> Short problem
In the entries below, the lines from the one with "Write the bpy" through the one with "# ---- helpers" are to be copied exactly; both ends count.

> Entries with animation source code
_ _ _ _
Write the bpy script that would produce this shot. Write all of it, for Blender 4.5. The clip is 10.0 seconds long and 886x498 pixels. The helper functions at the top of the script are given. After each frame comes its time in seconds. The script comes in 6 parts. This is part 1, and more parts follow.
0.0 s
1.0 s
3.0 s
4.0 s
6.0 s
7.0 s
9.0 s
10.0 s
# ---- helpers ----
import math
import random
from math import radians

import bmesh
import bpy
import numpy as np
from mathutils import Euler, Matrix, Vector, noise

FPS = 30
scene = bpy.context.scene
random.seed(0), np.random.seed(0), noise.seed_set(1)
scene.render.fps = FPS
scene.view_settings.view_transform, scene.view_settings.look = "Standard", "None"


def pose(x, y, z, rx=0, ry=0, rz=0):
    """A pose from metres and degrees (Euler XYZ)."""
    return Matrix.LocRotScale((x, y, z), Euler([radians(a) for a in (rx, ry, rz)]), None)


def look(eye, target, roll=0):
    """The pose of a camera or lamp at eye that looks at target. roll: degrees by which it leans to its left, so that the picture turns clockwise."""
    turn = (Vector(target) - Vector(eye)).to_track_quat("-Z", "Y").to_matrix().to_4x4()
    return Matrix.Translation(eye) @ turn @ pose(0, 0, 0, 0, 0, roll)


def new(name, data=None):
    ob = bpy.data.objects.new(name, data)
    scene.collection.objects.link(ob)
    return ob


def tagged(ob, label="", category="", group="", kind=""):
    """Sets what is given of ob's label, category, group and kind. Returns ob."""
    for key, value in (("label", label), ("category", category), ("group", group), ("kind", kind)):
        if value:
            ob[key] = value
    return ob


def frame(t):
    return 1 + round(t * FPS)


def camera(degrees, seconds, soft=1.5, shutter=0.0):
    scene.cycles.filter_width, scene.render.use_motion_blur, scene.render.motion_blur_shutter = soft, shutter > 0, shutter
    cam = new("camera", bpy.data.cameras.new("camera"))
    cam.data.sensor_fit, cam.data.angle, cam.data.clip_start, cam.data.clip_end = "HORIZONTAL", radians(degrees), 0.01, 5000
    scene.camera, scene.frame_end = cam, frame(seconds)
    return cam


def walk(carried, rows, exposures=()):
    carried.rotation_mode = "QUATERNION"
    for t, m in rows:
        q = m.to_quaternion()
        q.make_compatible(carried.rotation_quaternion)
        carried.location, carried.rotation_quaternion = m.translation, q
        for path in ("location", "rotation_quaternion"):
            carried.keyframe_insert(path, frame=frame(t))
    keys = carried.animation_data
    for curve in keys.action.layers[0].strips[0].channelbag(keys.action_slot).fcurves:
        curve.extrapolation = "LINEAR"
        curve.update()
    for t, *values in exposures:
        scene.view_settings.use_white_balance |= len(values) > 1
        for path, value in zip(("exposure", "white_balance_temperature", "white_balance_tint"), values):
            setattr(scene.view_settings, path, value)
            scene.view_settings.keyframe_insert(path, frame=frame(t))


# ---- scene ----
_ _ _ _
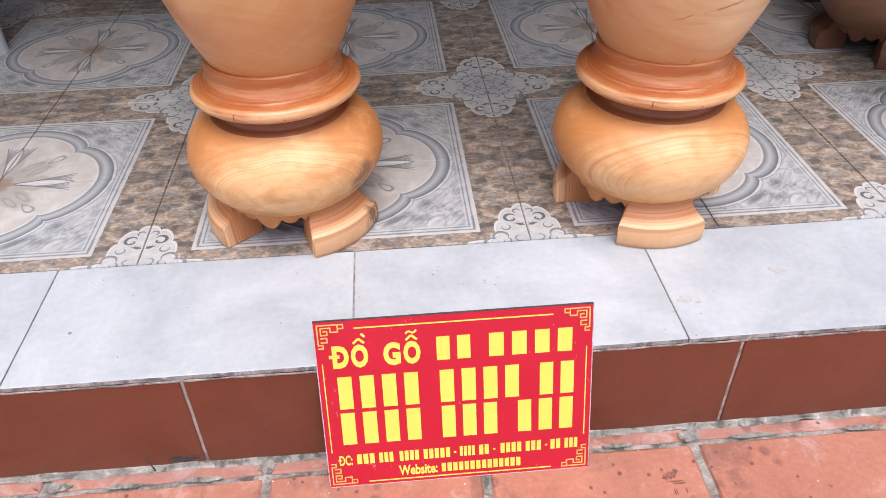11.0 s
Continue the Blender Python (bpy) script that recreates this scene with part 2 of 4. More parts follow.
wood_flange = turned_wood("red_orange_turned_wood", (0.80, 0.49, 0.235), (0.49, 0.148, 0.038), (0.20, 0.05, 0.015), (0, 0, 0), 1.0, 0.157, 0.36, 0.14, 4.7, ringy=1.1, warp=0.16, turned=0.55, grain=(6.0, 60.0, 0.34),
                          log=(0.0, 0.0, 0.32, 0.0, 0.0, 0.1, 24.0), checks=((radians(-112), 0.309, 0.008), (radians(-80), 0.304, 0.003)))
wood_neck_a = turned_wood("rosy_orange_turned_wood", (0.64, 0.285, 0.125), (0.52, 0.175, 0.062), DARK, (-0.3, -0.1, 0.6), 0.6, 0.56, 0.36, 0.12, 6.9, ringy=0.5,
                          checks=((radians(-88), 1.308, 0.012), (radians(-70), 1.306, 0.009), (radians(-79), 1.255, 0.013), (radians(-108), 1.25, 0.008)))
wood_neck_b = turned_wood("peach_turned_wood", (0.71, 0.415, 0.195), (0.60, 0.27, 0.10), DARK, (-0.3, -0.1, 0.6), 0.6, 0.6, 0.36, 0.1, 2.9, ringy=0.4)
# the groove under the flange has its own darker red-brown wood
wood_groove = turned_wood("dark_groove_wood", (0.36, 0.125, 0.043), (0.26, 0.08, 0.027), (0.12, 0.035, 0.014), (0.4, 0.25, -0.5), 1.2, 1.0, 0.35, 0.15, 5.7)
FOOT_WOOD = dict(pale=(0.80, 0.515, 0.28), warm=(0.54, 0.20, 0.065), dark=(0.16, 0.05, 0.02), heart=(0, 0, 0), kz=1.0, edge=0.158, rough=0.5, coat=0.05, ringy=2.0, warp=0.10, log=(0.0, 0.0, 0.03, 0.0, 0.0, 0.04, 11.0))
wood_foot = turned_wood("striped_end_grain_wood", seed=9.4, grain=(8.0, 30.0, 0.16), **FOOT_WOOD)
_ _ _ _
> Written solution
Write the bpy script that would produce this shot. Write all of it, for Blender 4.5. The clip is 10.0 seconds long and 886x498 pixels. The helper functions at the top of the script are given. After each frame comes its time in seconds. The script comes in 6 parts. This is part 1, and more parts follow.
0.0 s
1.0 s
3.0 s
4.0 s
6.0 s
7.0 s
9.0 s
10.0 s
# ---- helpers ----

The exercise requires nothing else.